Any means of self-defense? I onky ask because you mention that threatening this thing or its tree has never 'proved successful.'
Great work! I will steal this lovely creature.
I had thought that if brute force was used to try and 'persuade' the Bagabond to open up, it would most likely just endure it. Exactly what that entailed, I hadn't really decided. Perhaps if the Bagabond was destroyed, and his connection to his tree was strong enough, the tree would produce a new body for him (grow him a clone). Or perhaps upon death the Bagabond releases spores that float out into the world and grow into new bagabonds (I like this idea as it seems to reflect the Bagabond's love of cycles).
If that is too Ghandi-esque a gm could, I suppose, have the Bagabond, with his last breath, place a curse on those who harmed him, preventing them from ever completing cycle (never reproduce, never decay, never fully digest, i donno) or something. I guess the Bagabond could even bring his tree to life to fight for him, but that really doesn't appeal to me much.
What do you think?
If I threw this at my group on the fly while an invisible being stood behind me growling, 'choose one' with an invisible gun to my head, I'd probably go with spores. It makes the most sense as you mention. There is also something heart-wrenching about the Bagabond simply 'enduring' the pummeling. That seems to fit its nature as well, so I like.
Having said all that, I am gaming this saturday night for the first time in a long time, and will throw this thing into the mix. I haven't yet decided how to round out some of the wonderful vagueness (is that a word?) that you created here, but I may actually give the Bagabond some sort of contradictory 'deadly' innate ability, which the creature itself is either not aware of, or is unable to do anything about. I'll be sure to report how it went next week.

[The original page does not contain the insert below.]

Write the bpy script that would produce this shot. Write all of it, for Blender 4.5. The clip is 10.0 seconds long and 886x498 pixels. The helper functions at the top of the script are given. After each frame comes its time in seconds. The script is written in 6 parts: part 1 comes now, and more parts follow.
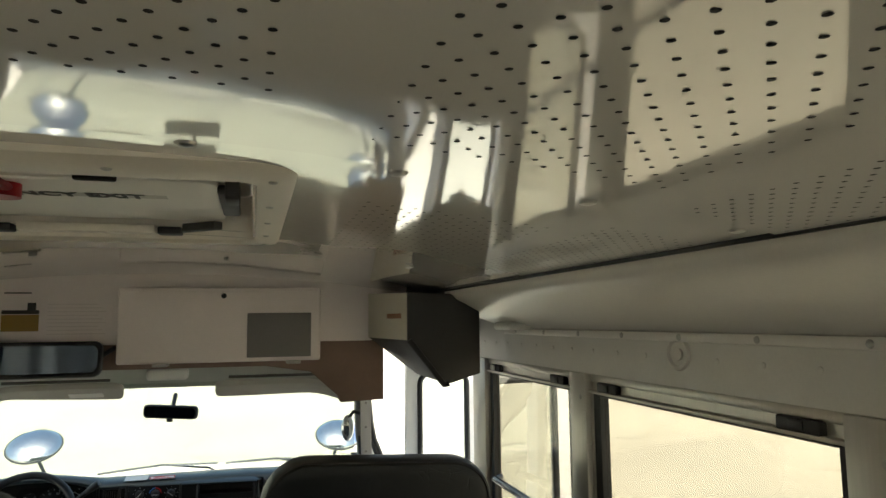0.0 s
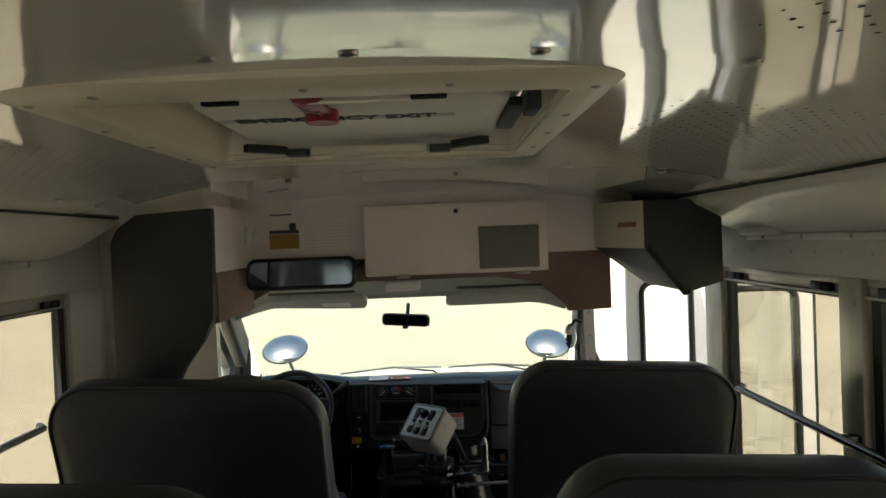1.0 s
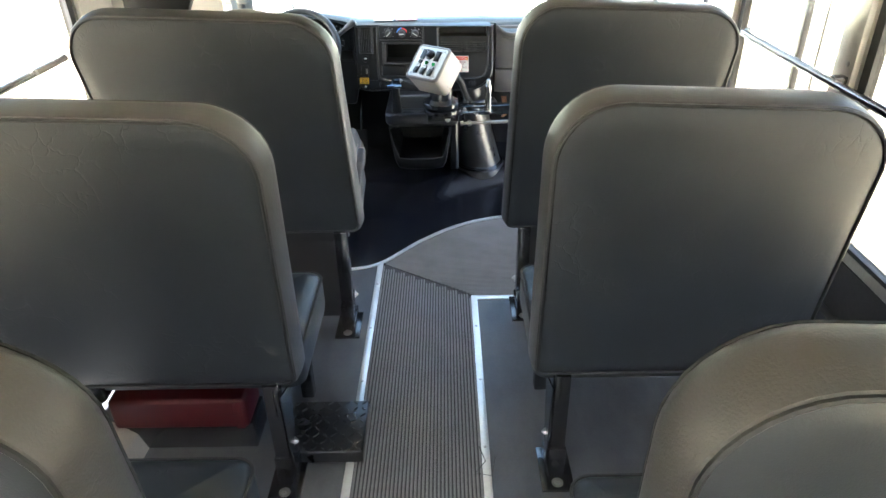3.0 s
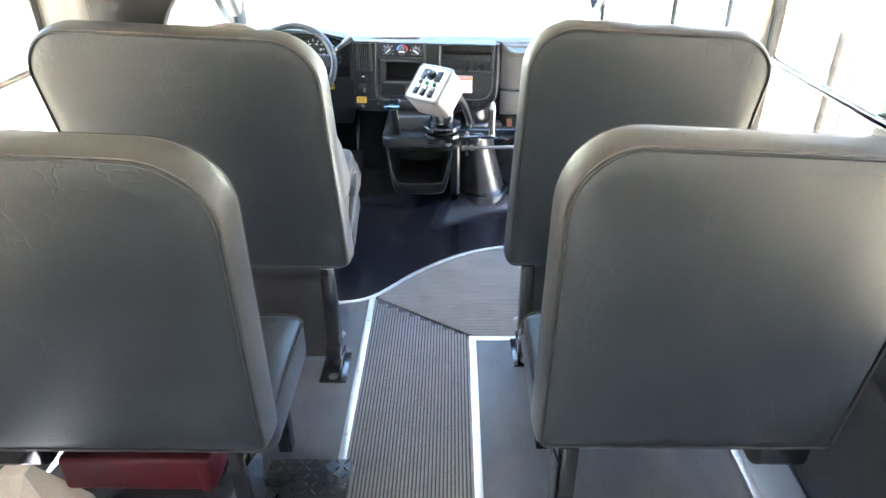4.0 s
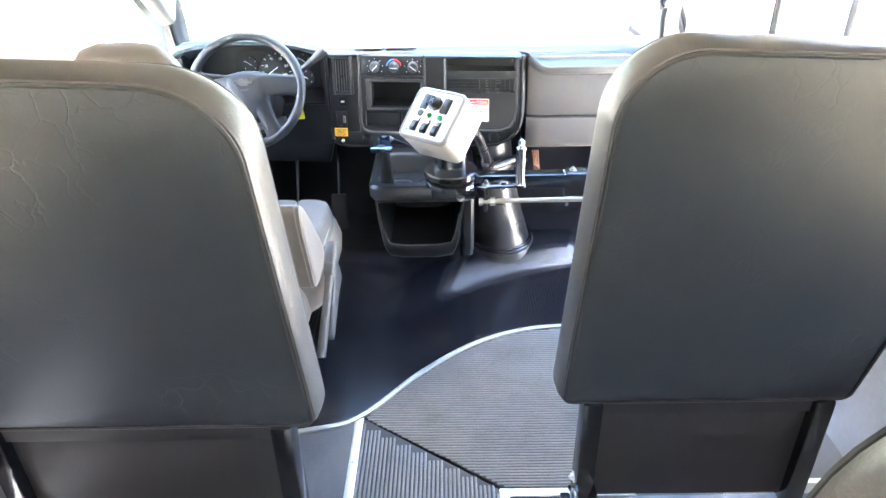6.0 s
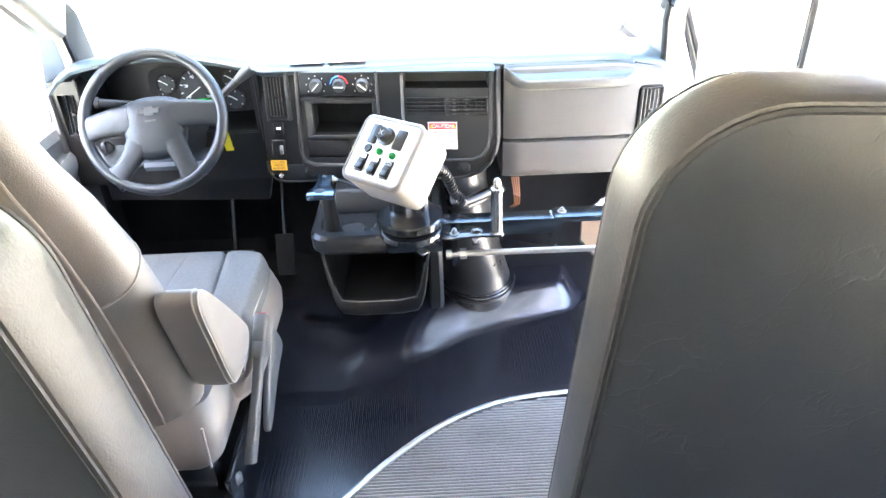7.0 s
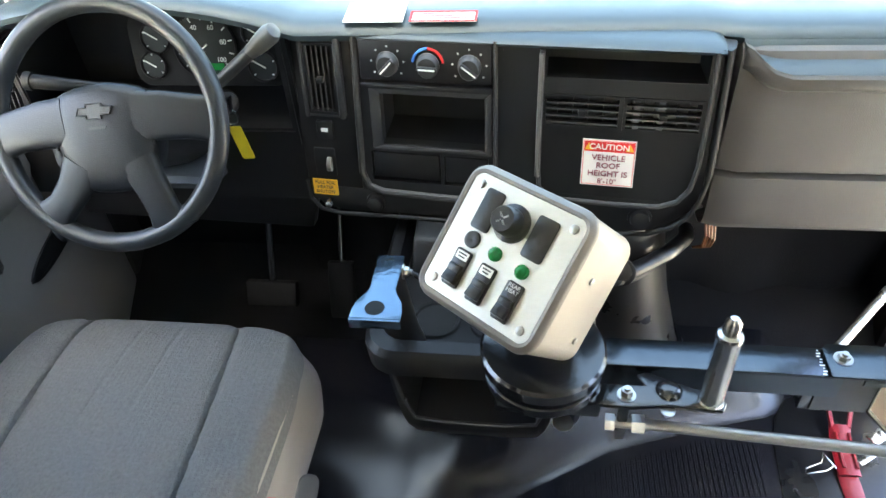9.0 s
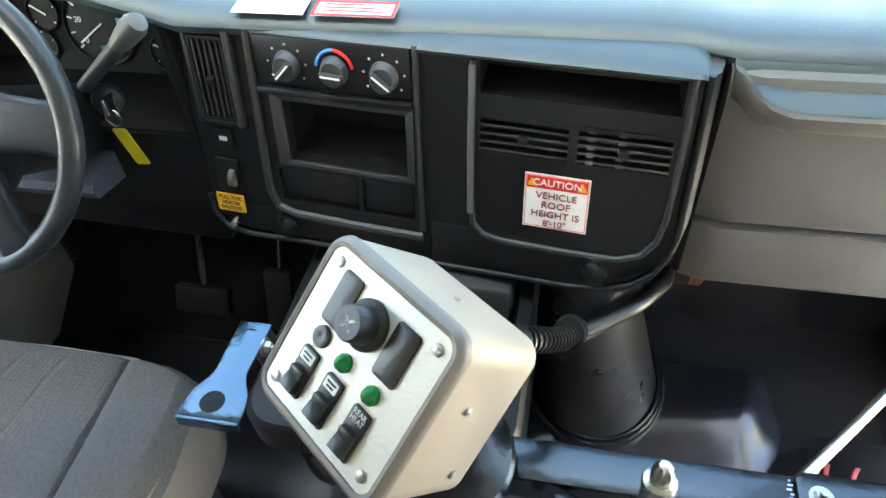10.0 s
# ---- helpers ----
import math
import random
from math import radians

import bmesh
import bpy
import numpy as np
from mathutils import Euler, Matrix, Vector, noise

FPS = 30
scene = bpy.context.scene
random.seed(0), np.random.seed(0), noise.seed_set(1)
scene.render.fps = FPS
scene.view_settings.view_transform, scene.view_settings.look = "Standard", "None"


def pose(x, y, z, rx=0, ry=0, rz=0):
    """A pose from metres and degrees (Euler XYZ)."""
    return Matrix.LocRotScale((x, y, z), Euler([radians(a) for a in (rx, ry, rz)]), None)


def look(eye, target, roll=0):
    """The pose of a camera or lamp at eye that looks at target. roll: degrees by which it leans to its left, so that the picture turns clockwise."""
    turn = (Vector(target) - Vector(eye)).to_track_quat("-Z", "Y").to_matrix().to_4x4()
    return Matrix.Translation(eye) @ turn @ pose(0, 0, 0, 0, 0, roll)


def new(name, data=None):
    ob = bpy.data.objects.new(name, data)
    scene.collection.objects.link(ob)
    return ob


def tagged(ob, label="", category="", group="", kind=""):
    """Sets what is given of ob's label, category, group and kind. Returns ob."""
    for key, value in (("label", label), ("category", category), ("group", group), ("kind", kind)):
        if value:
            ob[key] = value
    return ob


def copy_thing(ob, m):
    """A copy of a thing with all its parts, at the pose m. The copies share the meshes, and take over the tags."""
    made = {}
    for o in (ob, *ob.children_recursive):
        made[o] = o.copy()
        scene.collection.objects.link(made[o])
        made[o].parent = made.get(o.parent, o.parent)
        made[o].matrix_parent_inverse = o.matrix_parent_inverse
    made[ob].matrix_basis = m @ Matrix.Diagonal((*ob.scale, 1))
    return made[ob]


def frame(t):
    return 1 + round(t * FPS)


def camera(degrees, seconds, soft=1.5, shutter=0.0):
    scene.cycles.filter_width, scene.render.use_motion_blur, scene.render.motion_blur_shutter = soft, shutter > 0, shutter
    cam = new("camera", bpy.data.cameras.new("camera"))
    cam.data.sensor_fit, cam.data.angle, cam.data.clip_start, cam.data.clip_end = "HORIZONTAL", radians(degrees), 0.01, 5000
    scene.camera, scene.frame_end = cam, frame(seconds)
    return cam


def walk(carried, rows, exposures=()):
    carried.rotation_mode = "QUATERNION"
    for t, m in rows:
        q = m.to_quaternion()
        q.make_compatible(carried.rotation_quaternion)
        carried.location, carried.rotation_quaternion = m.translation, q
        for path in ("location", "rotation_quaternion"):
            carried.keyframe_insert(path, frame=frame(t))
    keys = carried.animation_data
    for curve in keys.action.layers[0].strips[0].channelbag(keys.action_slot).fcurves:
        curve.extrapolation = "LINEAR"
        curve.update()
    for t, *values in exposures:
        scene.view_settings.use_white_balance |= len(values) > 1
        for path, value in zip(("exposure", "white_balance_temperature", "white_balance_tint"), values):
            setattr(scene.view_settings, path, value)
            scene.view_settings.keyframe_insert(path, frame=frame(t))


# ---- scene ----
cam = camera(67.2, 10.0)
PATH = [
    (0, (0.157, -0.245, 1.542), (0.699, 1.669, 1.755), -0.6),
    (0.5, (0.077, -0.215, 1.544), (0.372, 1.757, 1.697), -1.9),
    (1, (-0.02, -0.231, 1.533), (-0.001, 1.768, 1.504), -2.2),
    (1.5, (-0.039, -0.282, 1.527), (-0.012, 1.64, 0.972), -2.8),
    (2, (-0.03, -0.335, 1.537), (-0.026, 1.5, 0.741), -3.2),
    (2.5, (-0.034, -0.339, 1.531), (-0.051, 1.391, 0.528), -2.5),
    (3.8, (-0.023, -0.175, 1.491), (-0.039, 1.563, 0.502), -0.1),
    (4, (-0.016, -0.104, 1.491), (-0.041, 1.643, 0.519), -0.2),
    (4.5, (-0.028, 0.104, 1.476), (-0.022, 1.869, 0.536), -0.1),
    (5, (-0.024, 0.321, 1.47), (-0.021, 2.056, 0.474), -0.5),
    (5.2, (-0.019, 0.411, 1.455), (-0.05, 2.142, 0.453), -1.0),
    (6.3, (-0.082, 0.854, 1.357), (-0.076, 2.594, 0.371), -1.4),
    (6.5, (-0.061, 0.944, 1.347), (-0.029, 2.674, 0.343), -1.3),
    (7, (-0.005, 1.176, 1.335), (0.025, 2.9, 0.322), -2.1),
    (7.5, (-0.043, 1.453, 1.312), (-0.048, 3.138, 0.235), -2.9),
    (8, (-0.065, 1.678, 1.285), (-0.039, 3.328, 0.156), -2.5),
    (8.3, (-0.058, 1.862, 1.305), (-0.016, 3.452, 0.092), -1.6),
    (8.5, (-0.085, 1.906, 1.246), (-0.285, 3.471, 0.017), -4.8),
    (9, (-0.082, 2.053, 1.242), (-0.335, 3.563, -0.045), -4.2),
    (9.5, (-0.057, 2.19, 1.226), (-0.095, 3.651, -0.139), 0.2),
    (10, (0.05, 2.314, 1.208), (-0.298, 3.701, -0.191), -4.3),
]
EXPOSURES = [(0.0, 1.76, 6200, 7), (0.5, 1.58, 6200, 8), (1.0, 1.35, 6300, 9), (1.5, 1.05, 6450, 7), (2.0, 2.57, 6600, 8), (2.5, 4.2, 6100, 9), (2.7, 4.5, 6000, 10), (4.0, 5.85, 5700, 13), (4.5, 6.08, 5600, 14), (5.0, 6.0, 5600, 16), (6.5, 6.25, 5900, 16), (7.0, 6.22, 6000, 16), (7.5, 5.59, 6250, 16), (8.0, 4.38, 6450, 17), (8.5, 4.2, 6400, 7), (9.0, 4.82, 6400, 9), (9.5, 4.9, 6400, 9), (10.0, 4.65, 6400, 6)]
walk(cam, [(t, look(eye, target, roll)) for t, eye, target, roll in PATH], EXPOSURES)

# ---- world, sun ----
world = bpy.data.worlds.new("sky")
scene.world = world
world.use_nodes = True
wn = world.node_tree.nodes
sky = wn.new("ShaderNodeTexSky")
sky.sky_type, sky.sun_disc = "NISHITA", False
sky.dust_density, sky.ozone_density = 5.0, 0.6
SUN_EL, SUN_AZ = radians(55), radians(193)
sky.sun_elevation, sky.sun_rotation = SUN_EL, SUN_AZ
wn["Background"].inputs["Strength"].default_value = 0.12
world.node_tree.links.new(sky.outputs["Color"], wn["Background"].inputs["Color"])
sun = new("sun", bpy.data.lights.new("sun", "SUN"))
sun.data.energy, sun.data.angle, sun.data.color = 4.0, radians(0.5), (1.0, 0.955, 0.88)
sdir = Vector((math.sin(SUN_AZ) * math.cos(SUN_EL), math.cos(SUN_AZ) * math.cos(SUN_EL), math.sin(SUN_EL)))
sun.matrix_world = look(sdir * 20, (0, 0, 0))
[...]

Just to add, I am a fan of any creature that seems grotesque to our perceptions, but is by nature, innocuous or benign. Good show.
*Random rushed thought* Lastly, perhaps when a Bagabond dies, the tree it has been tending achieves sentience, becoming a- *drumroll*- treant. (or your world's equivalent). This way the mystery of the Bagabond remains, but the PCs will now learn the great secret origin of all tree-folk everywhere. :)
Nice, not all creatures need to be violent. 5/5
This is excellent and useful and it goes a long way to imposing subtle mysticism to the swamps, much in the way such feelings of personification and humbling complexity are actually felt. I really like the chance you took with the 'wonderful vagueness', as others have said good speculative fiction works as springboard for the reader's idea not as a complete story. I think that is really true for RPG directed writing.
I thought about this creature for a while, and its vague, peaceful, somewhat absurd nature has amused me. It is mysticism personified, one of the many products of blind natural forces or unknown purpose. Definitively worth using.
Bump. Behold the Bagabond!True mysticism, like manfred said. Take an xp.
One of my favorite creatures ever.
A really good one here! Love these weird (good weird) ones and the comments add to it too!